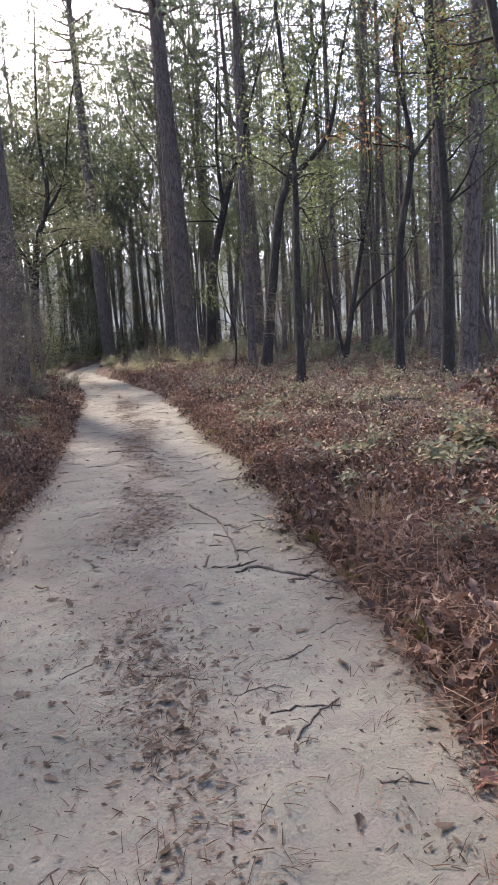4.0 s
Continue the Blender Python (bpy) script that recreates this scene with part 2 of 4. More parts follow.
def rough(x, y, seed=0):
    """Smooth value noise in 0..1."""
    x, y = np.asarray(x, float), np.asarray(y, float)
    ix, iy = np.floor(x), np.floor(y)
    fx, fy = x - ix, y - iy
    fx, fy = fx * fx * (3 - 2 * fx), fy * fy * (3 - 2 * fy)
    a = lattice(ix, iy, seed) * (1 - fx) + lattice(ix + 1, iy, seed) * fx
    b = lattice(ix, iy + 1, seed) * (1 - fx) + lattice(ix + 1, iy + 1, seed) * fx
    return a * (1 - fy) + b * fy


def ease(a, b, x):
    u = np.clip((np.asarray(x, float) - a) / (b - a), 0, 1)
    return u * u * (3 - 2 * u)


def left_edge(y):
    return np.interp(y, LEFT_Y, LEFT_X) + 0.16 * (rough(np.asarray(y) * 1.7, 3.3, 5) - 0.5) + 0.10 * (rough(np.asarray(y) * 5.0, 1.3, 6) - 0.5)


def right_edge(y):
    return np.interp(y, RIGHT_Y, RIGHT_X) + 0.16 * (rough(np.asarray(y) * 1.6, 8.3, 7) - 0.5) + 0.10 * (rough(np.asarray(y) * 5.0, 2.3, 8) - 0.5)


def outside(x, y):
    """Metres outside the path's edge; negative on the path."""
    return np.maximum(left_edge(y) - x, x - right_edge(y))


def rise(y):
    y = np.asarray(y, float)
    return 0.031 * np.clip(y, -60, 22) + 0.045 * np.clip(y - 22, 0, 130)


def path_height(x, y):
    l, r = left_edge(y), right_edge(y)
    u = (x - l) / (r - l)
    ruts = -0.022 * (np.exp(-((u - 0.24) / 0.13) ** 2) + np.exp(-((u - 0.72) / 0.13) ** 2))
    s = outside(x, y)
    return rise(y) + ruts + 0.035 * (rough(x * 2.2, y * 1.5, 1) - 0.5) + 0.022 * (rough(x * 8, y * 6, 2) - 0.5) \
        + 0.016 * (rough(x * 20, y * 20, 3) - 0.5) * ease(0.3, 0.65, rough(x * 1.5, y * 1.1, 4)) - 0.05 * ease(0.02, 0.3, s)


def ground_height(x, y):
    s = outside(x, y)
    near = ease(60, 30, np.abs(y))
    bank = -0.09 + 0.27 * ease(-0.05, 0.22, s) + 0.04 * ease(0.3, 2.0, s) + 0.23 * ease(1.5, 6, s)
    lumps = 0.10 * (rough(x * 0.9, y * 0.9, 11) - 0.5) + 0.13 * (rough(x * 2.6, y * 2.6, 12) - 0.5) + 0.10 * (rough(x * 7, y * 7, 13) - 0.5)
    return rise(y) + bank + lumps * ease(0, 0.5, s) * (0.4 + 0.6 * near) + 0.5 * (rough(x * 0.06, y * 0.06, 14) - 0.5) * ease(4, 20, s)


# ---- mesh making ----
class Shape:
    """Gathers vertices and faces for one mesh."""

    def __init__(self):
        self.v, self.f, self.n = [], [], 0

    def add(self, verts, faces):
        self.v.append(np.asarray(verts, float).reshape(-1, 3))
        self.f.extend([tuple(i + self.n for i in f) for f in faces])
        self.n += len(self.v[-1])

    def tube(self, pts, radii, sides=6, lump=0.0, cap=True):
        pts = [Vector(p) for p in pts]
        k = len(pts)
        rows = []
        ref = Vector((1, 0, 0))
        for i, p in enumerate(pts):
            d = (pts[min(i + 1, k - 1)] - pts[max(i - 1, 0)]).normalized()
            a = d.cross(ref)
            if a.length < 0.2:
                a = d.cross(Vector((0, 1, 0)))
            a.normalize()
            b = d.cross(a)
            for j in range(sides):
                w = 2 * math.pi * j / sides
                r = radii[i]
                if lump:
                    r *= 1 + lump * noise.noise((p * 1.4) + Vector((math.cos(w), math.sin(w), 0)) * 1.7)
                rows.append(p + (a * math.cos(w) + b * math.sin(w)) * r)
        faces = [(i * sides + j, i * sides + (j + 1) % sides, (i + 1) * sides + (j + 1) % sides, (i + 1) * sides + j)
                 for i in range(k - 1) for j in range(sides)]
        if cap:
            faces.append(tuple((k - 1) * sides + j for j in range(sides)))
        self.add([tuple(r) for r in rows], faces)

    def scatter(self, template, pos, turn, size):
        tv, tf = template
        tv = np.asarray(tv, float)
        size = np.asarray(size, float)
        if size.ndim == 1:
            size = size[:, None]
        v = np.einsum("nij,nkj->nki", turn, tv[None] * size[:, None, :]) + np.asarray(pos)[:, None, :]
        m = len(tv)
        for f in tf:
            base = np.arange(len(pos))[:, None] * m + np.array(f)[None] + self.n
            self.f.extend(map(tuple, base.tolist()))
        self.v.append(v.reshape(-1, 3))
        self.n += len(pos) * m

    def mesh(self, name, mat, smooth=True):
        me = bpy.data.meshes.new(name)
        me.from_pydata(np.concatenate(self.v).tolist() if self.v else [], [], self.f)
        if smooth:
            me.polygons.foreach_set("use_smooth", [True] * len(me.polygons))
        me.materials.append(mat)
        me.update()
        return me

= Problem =
All of the lines above should be printed exactly, minus the pictures.

= Result of the task =
4.0 s
Continue the Blender Python (bpy) script that recreates this scene with part 2 of 4. More parts follow.
def rough(x, y, seed=0):
    """Smooth value noise in 0..1."""
    x, y = np.asarray(x, float), np.asarray(y, float)
    ix, iy = np.floor(x), np.floor(y)
    fx, fy = x - ix, y - iy
    fx, fy = fx * fx * (3 - 2 * fx), fy * fy * (3 - 2 * fy)
    a = lattice(ix, iy, seed) * (1 - fx) + lattice(ix + 1, iy, seed) * fx
    b = lattice(ix, iy + 1, seed) * (1 - fx) + lattice(ix + 1, iy + 1, seed) * fx
    return a * (1 - fy) + b * fy


def ease(a, b, x):
    u = np.clip((np.asarray(x, float) - a) / (b - a), 0, 1)
    return u * u * (3 - 2 * u)


def left_edge(y):
    return np.interp(y, LEFT_Y, LEFT_X) + 0.16 * (rough(np.asarray(y) * 1.7, 3.3, 5) - 0.5) + 0.10 * (rough(np.asarray(y) * 5.0, 1.3, 6) - 0.5)


def right_edge(y):
    return np.interp(y, RIGHT_Y, RIGHT_X) + 0.16 * (rough(np.asarray(y) * 1.6, 8.3, 7) - 0.5) + 0.10 * (rough(np.asarray(y) * 5.0, 2.3, 8) - 0.5)


def outside(x, y):
    """Metres outside the path's edge; negative on the path."""
    return np.maximum(left_edge(y) - x, x - right_edge(y))


def rise(y):
    y = np.asarray(y, float)
    return 0.031 * np.clip(y, -60, 22) + 0.045 * np.clip(y - 22, 0, 130)


def path_height(x, y):
    l, r = left_edge(y), right_edge(y)
    u = (x - l) / (r - l)
    ruts = -0.022 * (np.exp(-((u - 0.24) / 0.13) ** 2) + np.exp(-((u - 0.72) / 0.13) ** 2))
    s = outside(x, y)
    return rise(y) + ruts + 0.035 * (rough(x * 2.2, y * 1.5, 1) - 0.5) + 0.022 * (rough(x * 8, y * 6, 2) - 0.5) \
        + 0.016 * (rough(x * 20, y * 20, 3) - 0.5) * ease(0.3, 0.65, rough(x * 1.5, y * 1.1, 4)) - 0.05 * ease(0.02, 0.3, s)


def ground_height(x, y):
    s = outside(x, y)
    near = ease(60, 30, np.abs(y))
    bank = -0.09 + 0.27 * ease(-0.05, 0.22, s) + 0.04 * ease(0.3, 2.0, s) + 0.23 * ease(1.5, 6, s)
    lumps = 0.10 * (rough(x * 0.9, y * 0.9, 11) - 0.5) + 0.13 * (rough(x * 2.6, y * 2.6, 12) - 0.5) + 0.10 * (rough(x * 7, y * 7, 13) - 0.5)
    return rise(y) + bank + lumps * ease(0, 0.5, s) * (0.4 + 0.6 * near) + 0.5 * (rough(x * 0.06, y * 0.06, 14) - 0.5) * ease(4, 20, s)


# ---- mesh making ----
class Shape:
    """Gathers vertices and faces for one mesh."""

    def __init__(self):
        self.v, self.f, self.n = [], [], 0

    def add(self, verts, faces):
        self.v.append(np.asarray(verts, float).reshape(-1, 3))
        self.f.extend([tuple(i + self.n for i in f) for f in faces])
        self.n += len(self.v[-1])

    def tube(self, pts, radii, sides=6, lump=0.0, cap=True):
        pts = [Vector(p) for p in pts]
        k = len(pts)
        rows = []
        ref = Vector((1, 0, 0))
        for i, p in enumerate(pts):
            d = (pts[min(i + 1, k - 1)] - pts[max(i - 1, 0)]).normalized()
            a = d.cross(ref)
            if a.length < 0.2:
                a = d.cross(Vector((0, 1, 0)))
            a.normalize()
            b = d.cross(a)
            for j in range(sides):
                w = 2 * math.pi * j / sides
                r = radii[i]
                if lump:
                    r *= 1 + lump * noise.noise((p * 1.4) + Vector((math.cos(w), math.sin(w), 0)) * 1.7)
                rows.append(p + (a * math.cos(w) + b * math.sin(w)) * r)
        faces = [(i * sides + j, i * sides + (j + 1) % sides, (i + 1) * sides + (j + 1) % sides, (i + 1) * sides + j)
                 for i in range(k - 1) for j in range(sides)]
        if cap:
            faces.append(tuple((k - 1) * sides + j for j in range(sides)))
        self.add([tuple(r) for r in rows], faces)

    def scatter(self, template, pos, turn, size):
        tv, tf = template
        tv = np.asarray(tv, float)
        size = np.asarray(size, float)
        if size.ndim == 1:
            size = size[:, None]
        v = np.einsum("nij,nkj->nki", turn, tv[None] * size[:, None, :]) + np.asarray(pos)[:, None, :]
        m = len(tv)
        for f in tf:
            base = np.arange(len(pos))[:, None] * m + np.array(f)[None] + self.n
            self.f.extend(map(tuple, base.tolist()))
        self.v.append(v.reshape(-1, 3))
        self.n += len(pos) * m

    def mesh(self, name, mat, smooth=True):
        me = bpy.data.meshes.new(name)
        me.from_pydata(np.concatenate(self.v).tolist() if self.v else [], [], self.f)
        if smooth:
            me.polygons.foreach_set("use_smooth", [True] * len(me.polygons))
        me.materials.append(mat)
        me.update()
        return me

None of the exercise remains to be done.